Google Fined $2.7 Billion: Dark Clouds On The Horizon?
Anyone who has ever been issued a parking ticket would certainly understand the soaring levels of anger, frustration and overall anguish that such a fine can elicit. People’s reactions to these sorts of unwelcome gifts can range from mild protest and attempted pleas of innocence – to outright rage culminating in a scuffle with courtroom officials. But, no matter what the reaction, a settlement is usually always reached and the fines are paid in full.
When translating this scenario from the world of mere mortals into the realm of corporate fines, things get much more complex – and the stakes are far greater. Instead of being measured in the tens and hundreds of dollars, penalties for seemingly minor offences can often reach heights of millions and even billions.
This was recently the case with Google. Last month, the global tech giant was ordered to pay a staggering fine of €2.4 billion ($2.7 billion) by the European Union’s antitrust watchdog.
This marks, by far, the biggest penalty that the regulator has issued to date, and has created a new precedent with potentially wide-ranging consequences for both the tech and financial sectors.
The fine follows the conclusion of a seven-year investigation into antitrust practices by Google’s European business. The company is accused of distorting the market by giving an unfair advantage to its online shopping feature (Google Shopping), through promoting it at the expense of alternative providers.
According to Margrethe Vestager, the EU’s competition commissioner, “Google’s strategy for its comparison shopping service wasn’t just about attracting customers by making its product better than those of its rivals. Instead, Google abused its market dominance as a search engine by promoting its own comparison shopping service in its search results and demoting those of competitors.” She went on to reaffirm that what Google has done is illegal under EU antitrust rules.
In a direct response to the accusations levied against it, Google announced that it will review the commission’s decision in detail and consider an appeal.
Whilst there is nothing unusual about multinational behemoths—such as Google—running into the occasional regulatory problem, the sheer scale of the latest EU fine points towards a worrying trend. Accordingly, we can observe the widening of a cleft between the interests of the EU on one side, and those of U.S. based tech giants on the other.
The move comes at a time of increased political tensions between Washington and Brussels. Unlike previous years of cooperation, the new agenda between the two power blocks seems to have diverged on many issues. With protectionism embraced as the new hallmark of the Trump administration in Washington, EU institutions and governments have lashed out at what they view as America’s backtracking on its global commitments. In such an unpredictable climate of tension and unprecedented shift in global policy, the news concerning Google’s situation does not come as much of a surprise. It can nonetheless serve as a potential indicator of things to come— particularly in relation to regulation. It is worth remembering that the fine issued is not the be-all and end-all of Google’s European woes.

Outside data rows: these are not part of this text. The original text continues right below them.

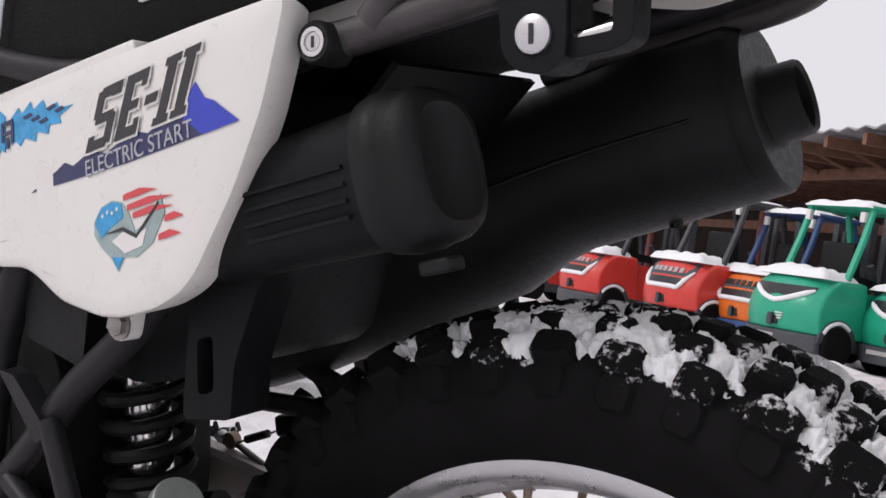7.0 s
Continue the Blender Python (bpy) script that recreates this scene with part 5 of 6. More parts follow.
def build_boxes():
    # air box and inner fender
    bm = slab(bmesh.new(), rounded([(0.19, 0.80), (0.44, 0.78), (0.44, 0.66), (0.40, 0.60), (0.33, 0.58), (0.25, 0.60), (0.20, 0.68)], 0.02), -0.075, 0.085)
    inner = part("air_box", bm, PLASTIC, bike, "black plastic air box", bevel=0.006)
    bm = slab(bmesh.new(), rounded([(0.262, 0.570), (0.217, 0.575), (0.213, 0.612), (0.190, 0.665), (0.160, 0.690), (0.22, 0.70), (0.250, 0.660), (0.256, 0.625)], 0.006), -0.095, -0.060, [rounded([(0.247, 0.625), (0.232, 0.629), (0.232, 0.592), (0.247, 0.588)], 0.005)])
    part("box_bracket", bm, PLASTIC, inner, bevel=0.003)
    part("splash_sheet", loft(bmesh.new(), [[V(x, y, z) for x in (-0.075, 0.085)] + [V(x, y - 0.004, z - 0.003) for x in (0.085, -0.075)] for y, z in ((0.10, 0.80), (0.15, 0.75), (0.20, 0.70), (0.215, 0.675))]), PLASTIC, inner)
    part("inner_fender", loft(bmesh.new(), [[V(-0.086, y, z), V(0.086, y, z), V(0.086, y, z - 0.012), V(-0.086, y, z - 0.012)] for y, z in ((0.22, 0.79), (0.14, 0.812), (0.08, 0.83), (0.04, 0.84))]), PLASTIC, inner)
    # tool box: a round-cornered canister with a cap
    m = pose(-0.103, 0.072, 0.735, -13)

    def ring(y, w, h, n=32, p=2.7):
        out = []
        for i in range(n):
            a = 2 * math.pi * i / n
            c, s = math.cos(a), math.sin(a)
            out.append(V(w * math.copysign(abs(c) ** (2 / p), c), y, h * math.copysign(abs(s) ** (2 / p), s)))
        return out

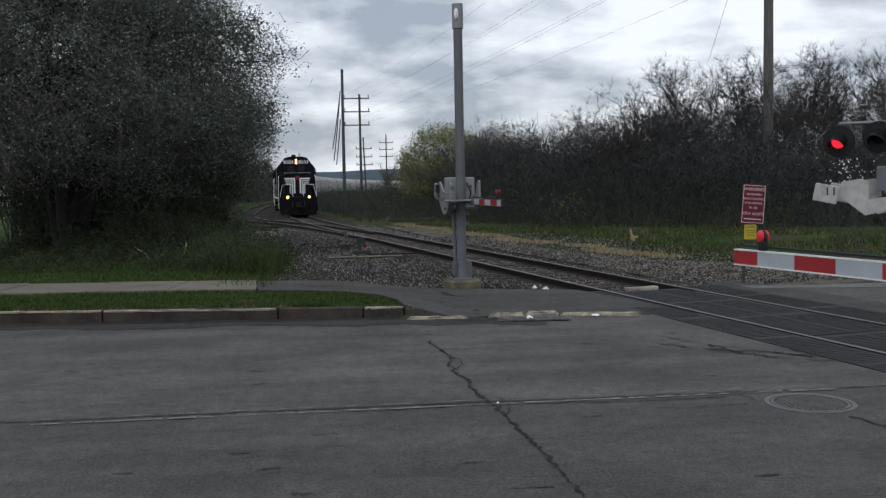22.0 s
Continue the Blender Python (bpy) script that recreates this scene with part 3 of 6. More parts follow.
def band(name, s0, s1, offs, z, material, label, category, kind="structure", lateral_fn=None):
    """A bed along the line; offs: list of (offset, height)."""
    ss = np.arange(s0, s1 + 0.01, 1.0)
    V, F = [], []
    k = len(offs)
    for i, s in enumerate(ss):
        base = lateral_fn(s) if lateral_fn else 0.0
        for o, h in offs:
            x, y, _ = track(s, base + o)
            V.append((x, y, z + h + grade(s)))
        if i:
            F += [((i - 1) * k + j, (i - 1) * k + j + 1, i * k + j + 1, i * k + j) for j in range(k - 1)]
    ob = raw(name, V, F, material)
    return tagged(ob, label, category, kind=kind)


S_ROAD = 19.3   # where the line leaves the crossing's asphalt


def crossing_panels():
    """Moulded rubber panels laid end to end between and beside the rails, on dark bedding."""
    band("crossing_bed", 3.0, S_ROAD, ((-1.80, -0.14), (-1.78, -0.02), (1.78, -0.02), (1.80, -0.14)), 0.0, M["tar"], "dark bedding under the crossing panels", "crossing")
    root = new("crossing_surface")
    tagged(root, "black ribbed rubber panels of the level crossing", "crossing", kind="structure")
    rng = random.Random(33)
    for o0, o1, s_end in ((-1.46, -0.84, S_ROAD + 0.15), (-0.655, 0.655, S_ROAD), (0.84, 1.52, S_ROAD + 0.4)):
        bm = bmesh.new()
        w = o1 - o0
        box(bm, (w, 1.812, 0.08), (0, 0, -0.04), bevel=0.006)
        n = int(1.7 / 0.09)
        for k in range(n):
            for c in range(2 if w > 1 else 1):
                ww = w / (2 if w > 1 else 1) - 0.08
                box(bm, (ww, 0.05, 0.004), (-w / 2 + 0.04 + ww / 2 + c * (ww + 0.08), -0.85 + k * 0.09 + 0.045, 0.003))
        me = mesh_of("panel", bm, M["crossing"])
        s = s_end - 0.9
        while s > 3.5:
            x, y, h = track(s, (o0 + o1) / 2)
            p = new("panel", me)
            p.parent = root
            p.matrix_basis = pose(x, y, 0.010 + rng.uniform(-0.004, 0.004), rng.uniform(-0.2, 0.2), rng.uniform(-0.3, 0.3), math.degrees(h) - 90)
            s -= 1.82
    band("crossing_edge", 3.0, S_ROAD + 0.9, ((1.56, -0.05), (1.57, 0.006), (2.4, 0.010), (2.45, -0.1)), 0.0, M["path"], "dark asphalt strip beside the crossing panels", "crossing")


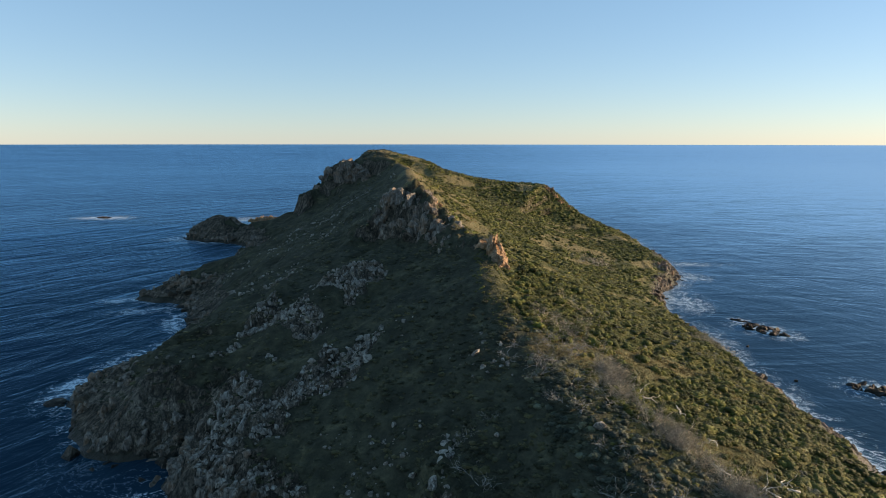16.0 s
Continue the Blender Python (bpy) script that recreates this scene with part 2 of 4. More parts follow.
    sunward = attribute(n, "sunward")
    # reflections coloured blue for the high sky, painted paler towards the sun
    wire(l, mirror, "Color", blend(n, l, sunward, (0.33, 0.68, 1.0), (0.66, 0.84, 1.0)))
    wire(l, mirror, "Normal", relief)
    # gusts: streaks of ruffled and of smoother water
    streak = crests(n, l, 40, 60, 22, 4, 0.6, 0.5)
    cat = crests(n, l, 4, 320, 90, 4, 0.6, 0.5)
    gusts = calc(n, l, "ADD", step(n, l, streak, 0.3, 0.7, 0.44, 0.66), step(n, l, cat, 0.3, 0.7, 0.34, 0.56))
    fres = n.new("ShaderNodeFresnel")
    wire(l, fres, "IOR", 1.33)
    wire(l, fres, "Normal", relief)
    # mirror strength set higher towards the sun, lower away from it
    gloss = calc(n, l, "MULTIPLY", calc(n, l, "MINIMUM", calc(n, l, "MULTIPLY", calc(n, l, "POWER", fres.outputs[0], 1.7), calc(n, l, "MULTIPLY", gusts, step(n, l, sunward, 0, 1, 0.82, 2.0))), 0.8), step(n, l, f, 0, 1, 1.0, 0.1))
    mix = n.new("ShaderNodeMixShader")
    l.new(gloss, mix.inputs[0])
    l.new(body.outputs[0], mix.inputs[1])
    l.new(mirror.outputs[0], mix.inputs[2])
    n.remove(b)
    l.new(mix.outputs[0], n["Material Output"].inputs["Surface"])
    return m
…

The company currently faces two ongoing antitrust investigations; one relating to its AdSense business, and another targeting its relationship with smartphone manufacturer Android. It remains to be seen how these will turn out.

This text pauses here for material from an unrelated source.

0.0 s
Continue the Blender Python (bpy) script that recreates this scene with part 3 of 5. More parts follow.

Overall, the Google saga will undoubtedly ruffle feathers in the U.S. business world, but all is not gloomy, as there does seem to be a silver lining.
According to Politico reporter David M. Herszenhorn, the latest EU technology decision should better be seen as a proxy for a debate about whether or not EU regulations are up to date. That raises the question of what sort of internet we want: a libertarian one, where innovators break things first and worry about the mess later? Or an internet that is mostly open, yet managed with assistance from regulator enforcement?